Can aggregate tail dependence be positive or negative?

Aggregate tail dependence typically refers to a positive co-movement in the tails—meaning assets move in the same extreme direction (e.g., both fall drastically). While "tail negative dependence" exists in academic literature, describing a tendency for extreme values to move in opposite directions, in practical financial risk management, the primary concern with aggregate tail dependence is the clustering of losses across multiple assets, implying a positive relationship in the lower tail.

How do central banks use aggregate tail dependence?

Central banks use aggregate tail dependence to assess systemic risk within the financial system. By understanding how interconnected financial institutions and markets are during periods of stress, they can identify potential vulnerabilities that could lead to widespread financial instability. This informs macroprudential policies aimed at safeguarding the broader economy from financial shocks.
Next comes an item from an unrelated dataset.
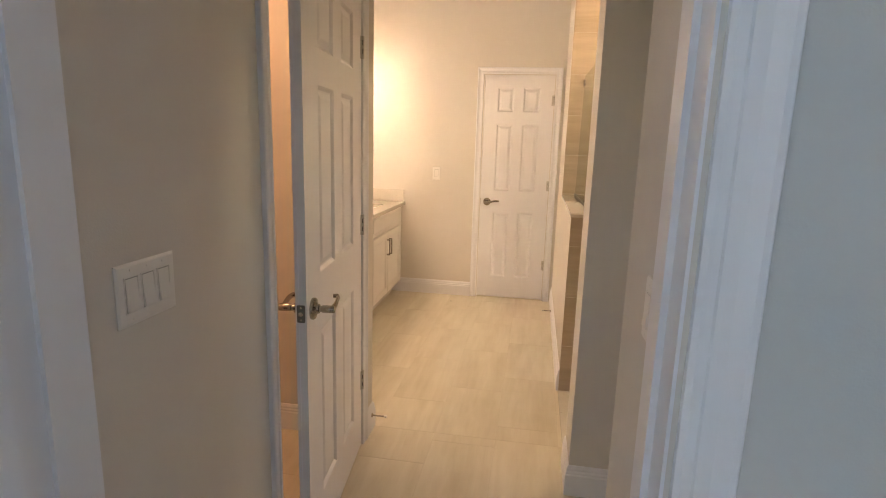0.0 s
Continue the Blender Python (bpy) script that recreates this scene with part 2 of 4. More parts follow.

Is aggregate tail dependence a fixed value for a portfolio?

No, aggregate tail dependence is not a fixed value. It is a dynamic measure that can change over time based on market conditions, economic cycles, and the specific assets included in a portfolio. Models often need to be re-estimated periodically to reflect evolving relationships, especially during periods of market volatility or structural changes in the economy.

What are copulas, and how do they relate to aggregate tail dependence?

Copulas are mathematical functions that describe the dependence structure between multiple random variables, independently of their individual distributions. They allow financial professionals to model how assets move together, particularly in extreme scenarios, without being constrained by assumptions of normality. In the context of aggregate tail dependence, multivariate copulas are used to build comprehensive models that capture the joint probability of many assets simultaneously experiencing extreme gains or losses, providing the basis for calculating tail dependence coefficients.